Data entries:
====================

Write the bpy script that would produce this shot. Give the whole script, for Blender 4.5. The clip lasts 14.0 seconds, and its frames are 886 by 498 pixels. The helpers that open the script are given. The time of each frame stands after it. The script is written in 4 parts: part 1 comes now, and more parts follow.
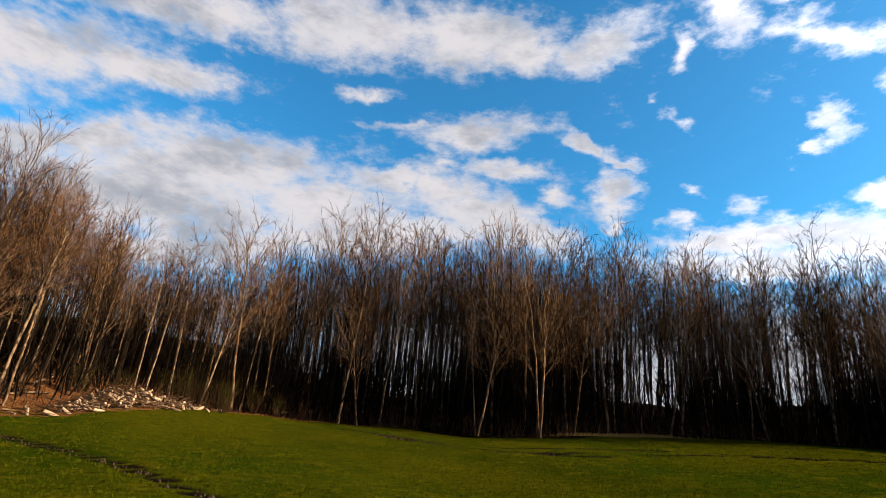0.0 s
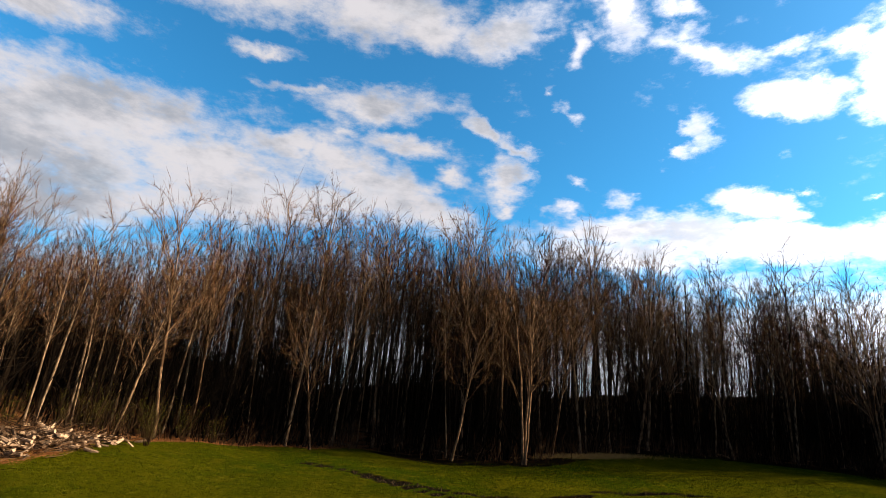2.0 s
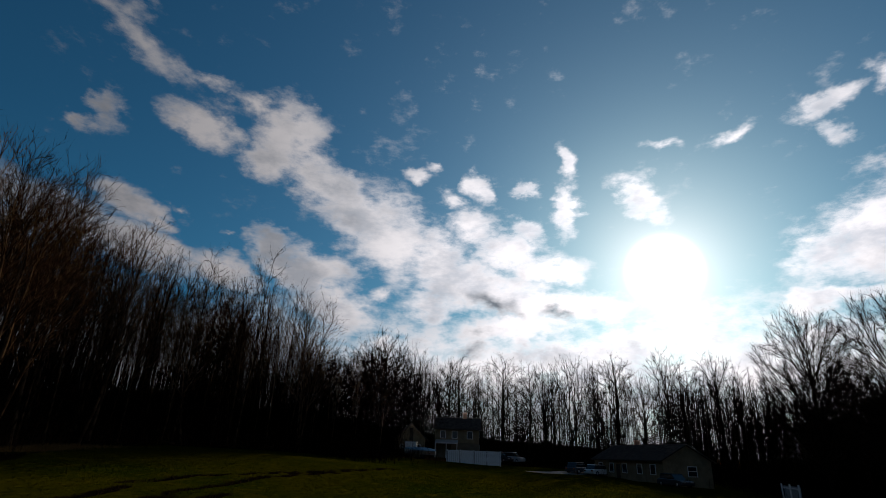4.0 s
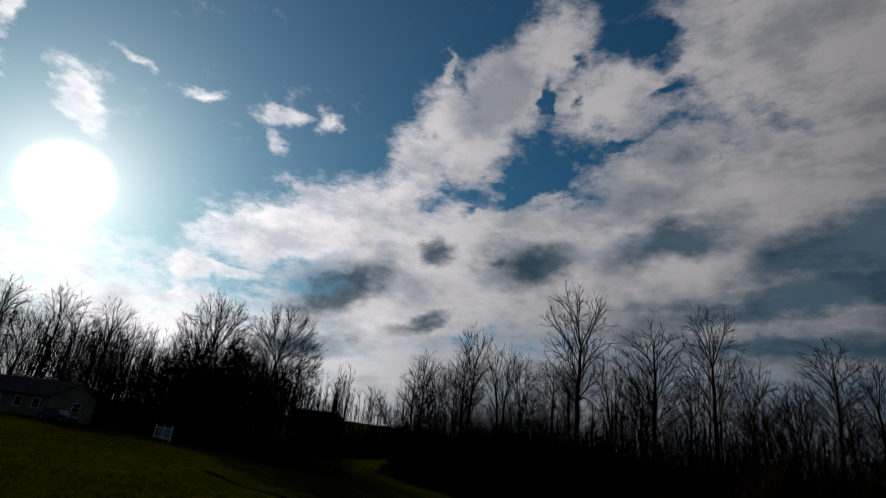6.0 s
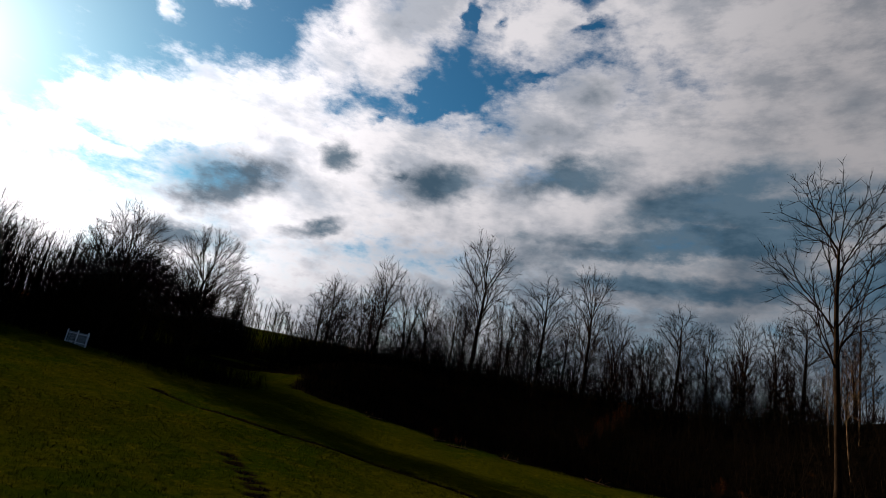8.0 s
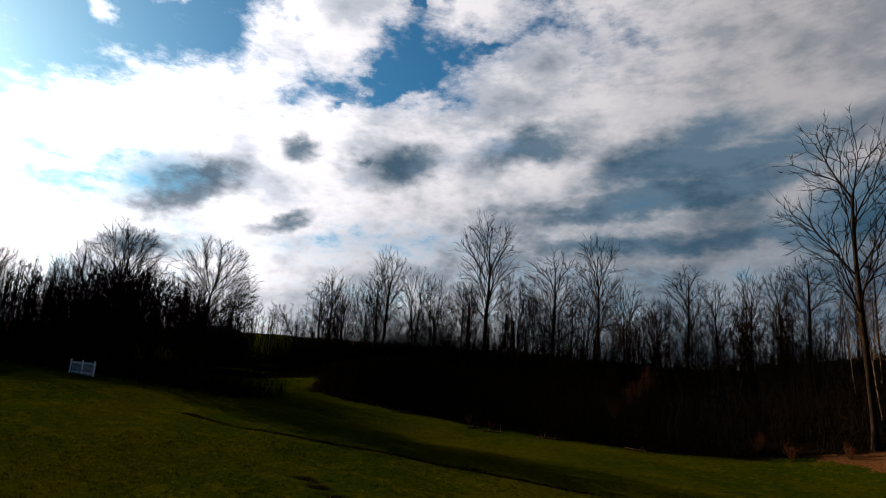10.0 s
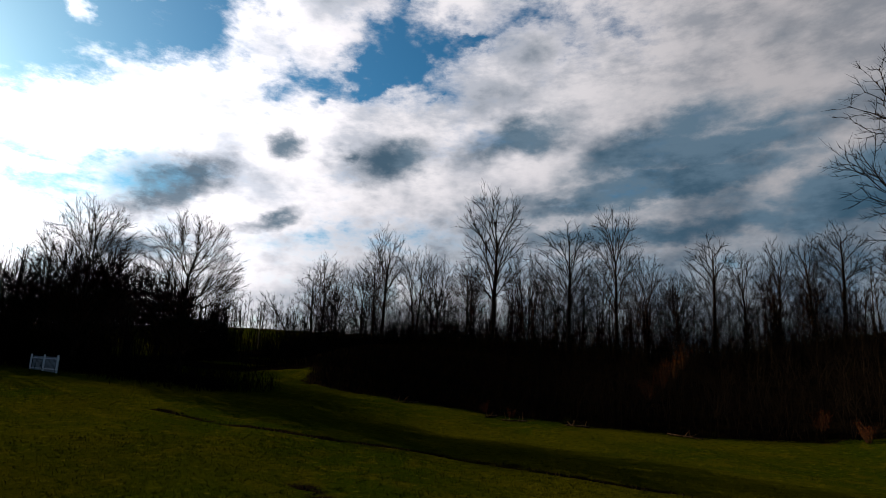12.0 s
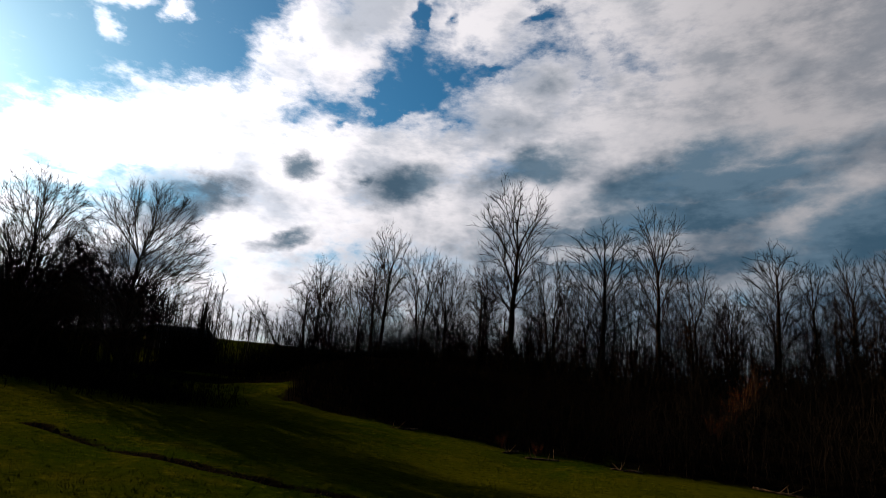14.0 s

====================

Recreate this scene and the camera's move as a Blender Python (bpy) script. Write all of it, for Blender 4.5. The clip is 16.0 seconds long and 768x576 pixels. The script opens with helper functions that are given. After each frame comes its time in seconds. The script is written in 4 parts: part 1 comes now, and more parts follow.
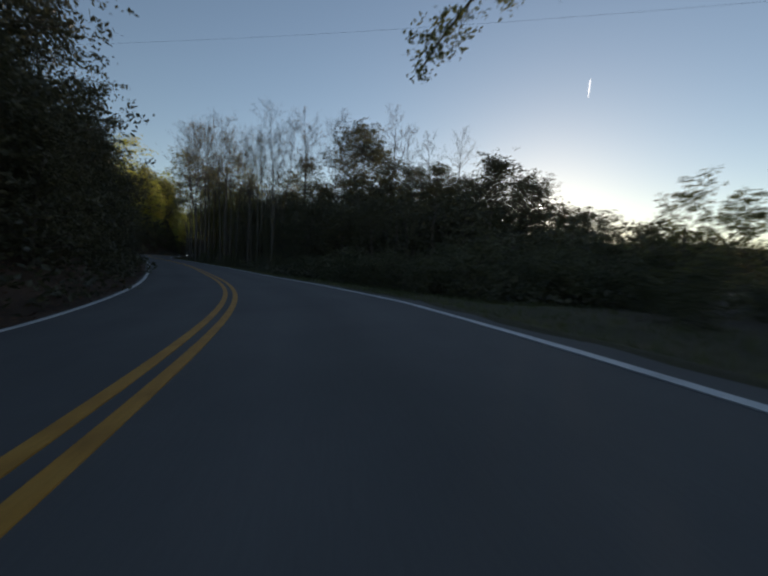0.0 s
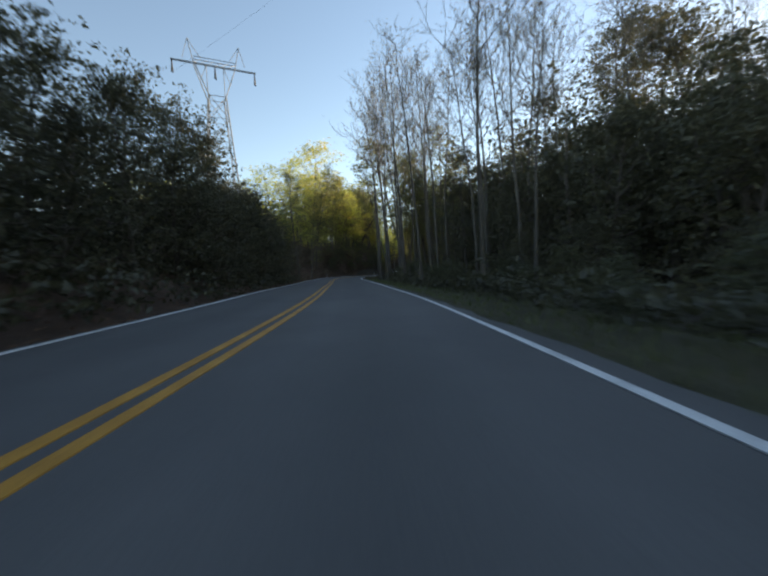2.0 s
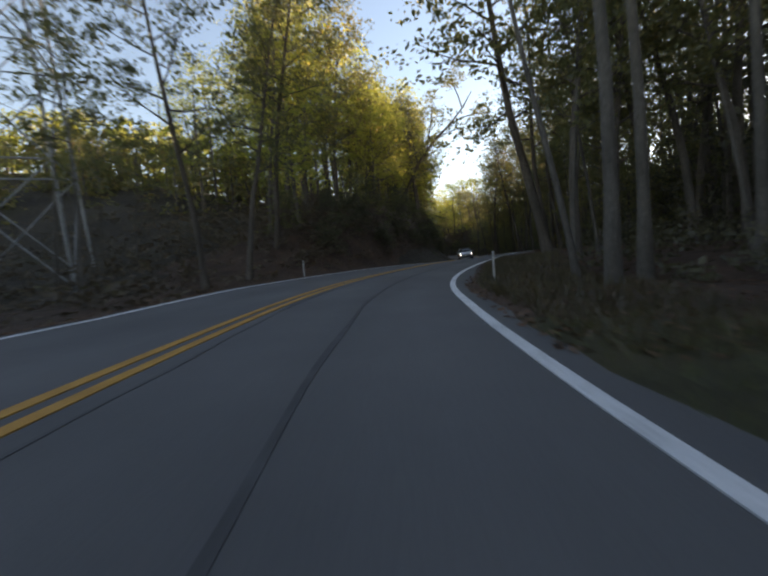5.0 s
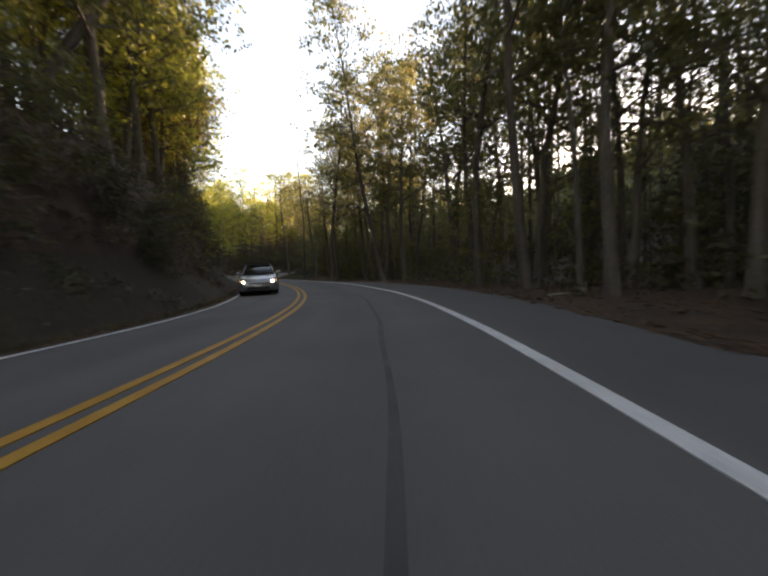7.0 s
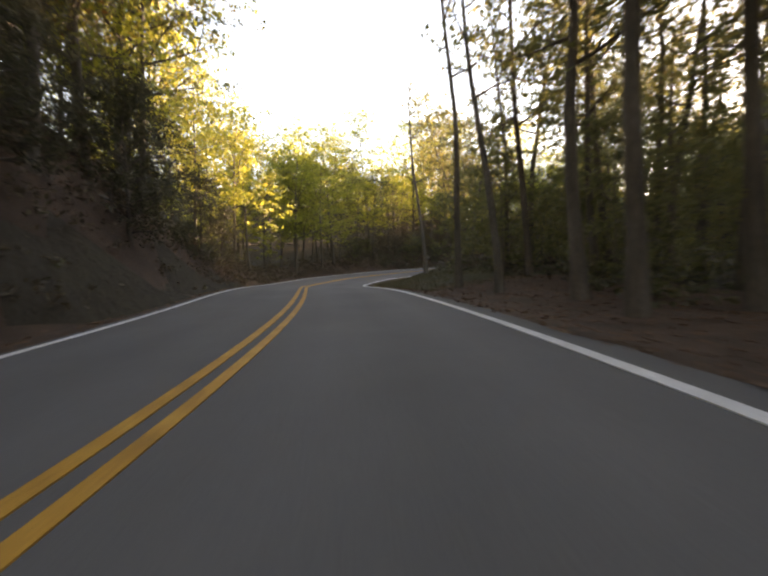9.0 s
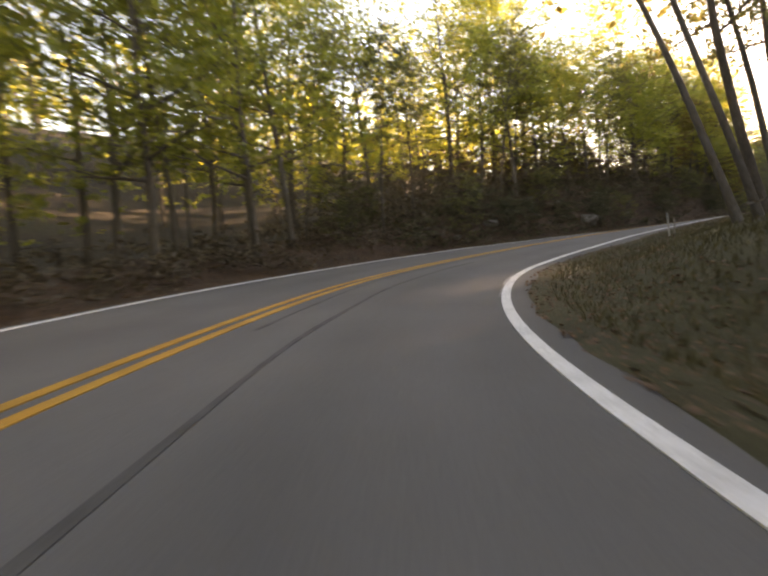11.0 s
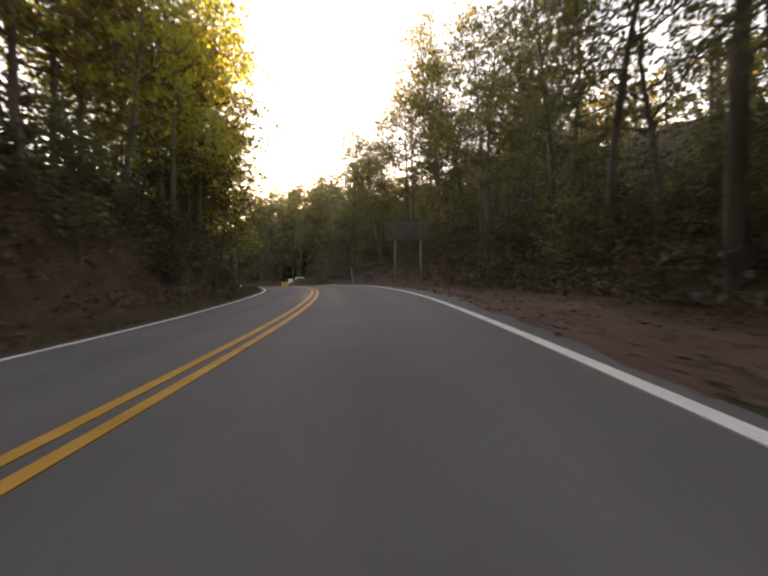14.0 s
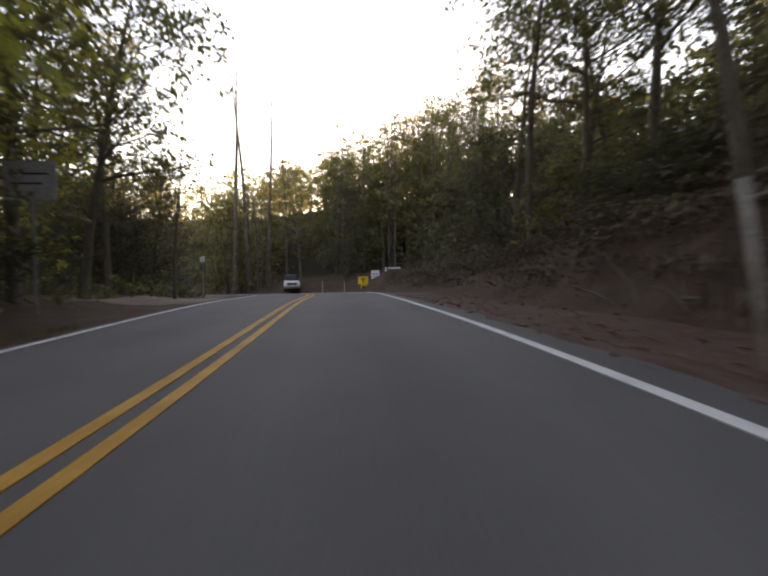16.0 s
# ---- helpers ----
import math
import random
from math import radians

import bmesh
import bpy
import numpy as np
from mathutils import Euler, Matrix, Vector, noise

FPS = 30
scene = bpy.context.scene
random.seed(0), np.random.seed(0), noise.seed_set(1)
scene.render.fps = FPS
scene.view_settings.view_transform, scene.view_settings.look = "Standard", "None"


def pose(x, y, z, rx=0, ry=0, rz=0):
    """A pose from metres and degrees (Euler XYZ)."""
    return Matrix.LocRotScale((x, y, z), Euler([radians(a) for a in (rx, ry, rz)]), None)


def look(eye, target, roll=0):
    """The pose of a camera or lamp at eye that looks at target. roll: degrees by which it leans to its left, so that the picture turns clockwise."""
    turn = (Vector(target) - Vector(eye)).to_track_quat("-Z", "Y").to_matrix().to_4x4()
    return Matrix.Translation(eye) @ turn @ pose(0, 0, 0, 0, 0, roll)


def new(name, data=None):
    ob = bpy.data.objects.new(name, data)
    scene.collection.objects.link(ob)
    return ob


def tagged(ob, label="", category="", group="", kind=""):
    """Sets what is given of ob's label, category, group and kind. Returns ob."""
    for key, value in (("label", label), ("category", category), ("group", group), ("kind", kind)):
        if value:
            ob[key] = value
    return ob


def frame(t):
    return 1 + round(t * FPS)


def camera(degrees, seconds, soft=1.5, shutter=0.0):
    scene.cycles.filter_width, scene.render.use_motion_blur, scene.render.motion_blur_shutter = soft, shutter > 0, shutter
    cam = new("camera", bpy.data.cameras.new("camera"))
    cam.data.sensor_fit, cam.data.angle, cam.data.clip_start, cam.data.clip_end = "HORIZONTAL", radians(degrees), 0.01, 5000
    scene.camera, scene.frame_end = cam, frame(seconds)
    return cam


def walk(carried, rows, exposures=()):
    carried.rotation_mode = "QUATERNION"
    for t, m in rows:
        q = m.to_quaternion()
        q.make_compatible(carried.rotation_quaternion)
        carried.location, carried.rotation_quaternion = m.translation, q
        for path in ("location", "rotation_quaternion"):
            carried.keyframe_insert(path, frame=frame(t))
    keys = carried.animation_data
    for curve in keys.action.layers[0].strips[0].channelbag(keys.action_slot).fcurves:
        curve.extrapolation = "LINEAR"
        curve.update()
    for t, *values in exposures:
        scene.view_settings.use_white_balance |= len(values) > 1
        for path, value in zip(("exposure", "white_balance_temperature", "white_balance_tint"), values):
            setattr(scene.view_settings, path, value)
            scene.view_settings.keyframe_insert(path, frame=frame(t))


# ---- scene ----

====================

PROBLEM DETAILS: Above are the records; from them, give again exactly the lines from the one containing "from math import radians" to the one containing "of a camera", both lines included, and nothing more.

RESULT OF THE TASK:
from math import radians

import bmesh
import bpy
import numpy as np
from mathutils import Euler, Matrix, Vector, noise

FPS = 30
scene = bpy.context.scene
random.seed(0), np.random.seed(0), noise.seed_set(1)
scene.render.fps = FPS
scene.view_settings.view_transform, scene.view_settings.look = "Standard", "None"


def pose(x, y, z, rx=0, ry=0, rz=0):
    """A pose from metres and degrees (Euler XYZ)."""
    return Matrix.LocRotScale((x, y, z), Euler([radians(a) for a in (rx, ry, rz)]), None)


def look(eye, target, roll=0):
    """The pose of a camera or lamp at eye that looks at target. roll: degrees by which it leans to its left, so that the picture turns clockwise."""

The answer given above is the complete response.